- [Information provided]:
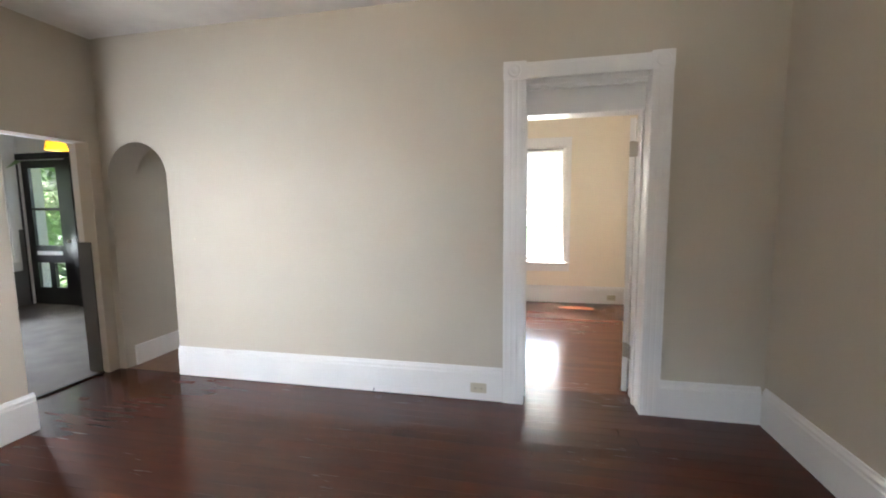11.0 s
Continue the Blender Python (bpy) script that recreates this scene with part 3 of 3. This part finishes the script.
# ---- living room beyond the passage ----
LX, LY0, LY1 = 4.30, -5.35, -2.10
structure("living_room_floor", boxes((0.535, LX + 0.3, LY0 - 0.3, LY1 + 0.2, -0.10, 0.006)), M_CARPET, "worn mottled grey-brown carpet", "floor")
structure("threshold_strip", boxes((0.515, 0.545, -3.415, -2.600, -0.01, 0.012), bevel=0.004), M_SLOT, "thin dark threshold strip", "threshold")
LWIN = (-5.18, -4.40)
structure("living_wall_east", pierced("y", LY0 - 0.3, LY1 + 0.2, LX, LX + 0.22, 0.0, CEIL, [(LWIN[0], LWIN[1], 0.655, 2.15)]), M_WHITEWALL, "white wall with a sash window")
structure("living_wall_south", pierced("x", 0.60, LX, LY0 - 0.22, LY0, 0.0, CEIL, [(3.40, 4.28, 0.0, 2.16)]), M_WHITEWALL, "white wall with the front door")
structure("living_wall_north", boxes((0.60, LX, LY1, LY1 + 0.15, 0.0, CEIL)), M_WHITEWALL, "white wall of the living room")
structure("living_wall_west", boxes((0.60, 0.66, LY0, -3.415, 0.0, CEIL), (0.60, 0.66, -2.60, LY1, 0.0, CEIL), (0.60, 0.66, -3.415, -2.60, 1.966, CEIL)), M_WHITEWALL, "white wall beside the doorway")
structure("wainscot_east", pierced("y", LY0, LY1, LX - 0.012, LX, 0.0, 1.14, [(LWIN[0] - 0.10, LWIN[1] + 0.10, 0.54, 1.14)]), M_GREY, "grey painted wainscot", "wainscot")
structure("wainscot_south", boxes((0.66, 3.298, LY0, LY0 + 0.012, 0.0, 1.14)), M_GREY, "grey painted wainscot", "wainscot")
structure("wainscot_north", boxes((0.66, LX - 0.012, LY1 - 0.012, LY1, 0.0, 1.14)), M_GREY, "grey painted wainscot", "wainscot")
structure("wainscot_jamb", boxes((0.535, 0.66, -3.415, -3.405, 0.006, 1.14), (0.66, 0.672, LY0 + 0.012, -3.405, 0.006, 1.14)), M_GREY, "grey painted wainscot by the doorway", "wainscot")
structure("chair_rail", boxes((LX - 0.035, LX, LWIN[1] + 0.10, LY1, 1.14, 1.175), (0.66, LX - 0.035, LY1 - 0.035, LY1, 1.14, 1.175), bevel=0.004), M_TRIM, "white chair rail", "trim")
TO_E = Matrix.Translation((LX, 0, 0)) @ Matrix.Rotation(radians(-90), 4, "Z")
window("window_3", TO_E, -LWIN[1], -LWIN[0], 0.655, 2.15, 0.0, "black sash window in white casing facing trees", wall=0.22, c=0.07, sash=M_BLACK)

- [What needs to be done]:
Return the full material word for word. Do not include the pictures.

- [Answer for the task]:
11.0 s
Continue the Blender Python (bpy) script that recreates this scene with part 3 of 3. This part finishes the script.
# ---- living room beyond the passage ----
LX, LY0, LY1 = 4.30, -5.35, -2.10
structure("living_room_floor", boxes((0.535, LX + 0.3, LY0 - 0.3, LY1 + 0.2, -0.10, 0.006)), M_CARPET, "worn mottled grey-brown carpet", "floor")
structure("threshold_strip", boxes((0.515, 0.545, -3.415, -2.600, -0.01, 0.012), bevel=0.004), M_SLOT, "thin dark threshold strip", "threshold")
LWIN = (-5.18, -4.40)
structure("living_wall_east", pierced("y", LY0 - 0.3, LY1 + 0.2, LX, LX + 0.22, 0.0, CEIL, [(LWIN[0], LWIN[1], 0.655, 2.15)]), M_WHITEWALL, "white wall with a sash window")
structure("living_wall_south", pierced("x", 0.60, LX, LY0 - 0.22, LY0, 0.0, CEIL, [(3.40, 4.28, 0.0, 2.16)]), M_WHITEWALL, "white wall with the front door")
structure("living_wall_north", boxes((0.60, LX, LY1, LY1 + 0.15, 0.0, CEIL)), M_WHITEWALL, "white wall of the living room")
structure("living_wall_west", boxes((0.60, 0.66, LY0, -3.415, 0.0, CEIL), (0.60, 0.66, -2.60, LY1, 0.0, CEIL), (0.60, 0.66, -3.415, -2.60, 1.966, CEIL)), M_WHITEWALL, "white wall beside the doorway")
structure("wainscot_east", pierced("y", LY0, LY1, LX - 0.012, LX, 0.0, 1.14, [(LWIN[0] - 0.10, LWIN[1] + 0.10, 0.54, 1.14)]), M_GREY, "grey painted wainscot", "wainscot")
structure("wainscot_south", boxes((0.66, 3.298, LY0, LY0 + 0.012, 0.0, 1.14)), M_GREY, "grey painted wainscot", "wainscot")
structure("wainscot_north", boxes((0.66, LX - 0.012, LY1 - 0.012, LY1, 0.0, 1.14)), M_GREY, "grey painted wainscot", "wainscot")
structure("wainscot_jamb", boxes((0.535, 0.66, -3.415, -3.405, 0.006, 1.14), (0.66, 0.672, LY0 + 0.012, -3.405, 0.006, 1.14)), M_GREY, "grey painted wainscot by the doorway", "wainscot")
structure("chair_rail", boxes((LX - 0.035, LX, LWIN[1] + 0.10, LY1, 1.14, 1.175), (0.66, LX - 0.035, LY1 - 0.035, LY1, 1.14, 1.175), bevel=0.004), M_TRIM, "white chair rail", "trim")
TO_E = Matrix.Translation((LX, 0, 0)) @ Matrix.Rotation(radians(-90), 4, "Z")
window("window_3", TO_E, -LWIN[1], -LWIN[0], 0.655, 2.15, 0.0, "black sash window in white casing facing trees", wall=0.22, c=0.07, sash=M_BLACK)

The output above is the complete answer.